Coutinho is a more modern example of the Le Tissier problem. As a Liverpool fan, I’d love it if he scored more regularly. It would be great if he got his name higher up the assist list. But at the end of the day, he was still our player of the season for the nuances, intuition and his ability to change a game whether you can quantify it or not.

Liverpool’s season has been like their play – long, laborious and frustrating – but Coutinho was always different class throughout. The way he was able to suck in two or three players around him and find an out ball, his ability to lift the crowd with a little touch or run and the way he is able to carve open a defence with just one pass.

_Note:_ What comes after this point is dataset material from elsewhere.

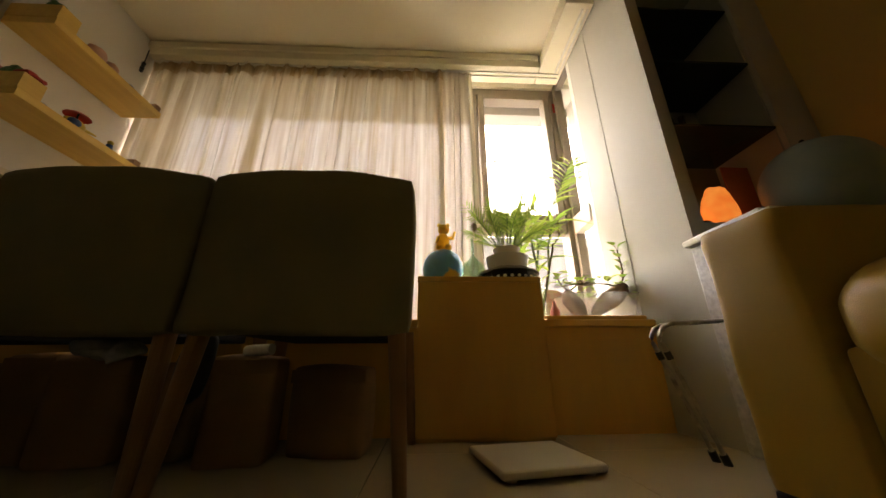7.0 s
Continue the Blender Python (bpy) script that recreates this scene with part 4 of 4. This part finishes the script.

Was he the best and most consistent midfielder in the Premier League? No (Nemanja Matic), but he was close. In fact, he’s so good Ronaldinho said he would be a “perfect fit” for Barcelona and compared him to none other than Andres Iniesta.

Would anyone discredit Barca’s Andres Iniesta based on statistics?

Now Iniesta is actually the other reason I decided to go on and on about this. See Andy’s point was that Coutinho’s lack of goals and assists showed he was overrated, but Andres Iniesta has only scored three times all season and those have all come in the Copa del Rey.

That’s definitely less than Coutinho while Iniesta is also lacking on the assists front as well with just 6 in all competitions (taken from the official Barcelona website, no less). Would anyone dare say Iniesta is overrated? Not if they valued peace and quiet because the uproar you would cause would be monumental.

Iniesta is one of football’s artisans, a man that glides around the pitch and doesn’t look all that busy but is actually a vital component to what his side do. Iniesta’s role in midfield is to cause confusion, pop up in unusual spaces and offer options to people on the ball. There are very few in football as effective in that role and Iniesta is still the world class player of the last few years even if his stats don’t show it.

To drive home my opinion one last time I must ask you a question – who was the best full back in Premier League this past season? Either side, plays for any side. Choose one? Chances most reading this said Clyne or Azpilicueta, while that one delusional Arsenal fan said Kieron Gibbs.

Well according to the people at StatZone it’s neither of them, but instead Everton’s Leighton Baines. A good player certainly, but one who did not have his best season, nor was close to being the best full back in the league this season, as an Everton fan pointed out.

Was Leighton Baines’ latest turnout for Everton as good as the stats suggest?

See for me (and this is a purely personal view), stats represent why I watch less football now. It’s all a bit sterile now to me which is why I gravitate to players like Coutinho, Iniesta, Le Tissier etc.

Statistics screams robotics and it’s filtered from playing level to the terraces as people debate which striker is better with shots on target ratios and heat maps and it kills me inside. I remember watching the Champions League final in 2005 as a wide eyed child and being bewitched by this ruthless Milan side that drew my beloved underdogs out and slit their throat with one killer Kaka ball after another.

I still get chills and smile like a loon when Jerzy Dudek stops Andriy Shevchenko’s penalty. That’s not something that can be quantified. You can’t turn art into data. I will always judge players using something so simple yet older – the age old gift of sight.

I just wish others would do the same.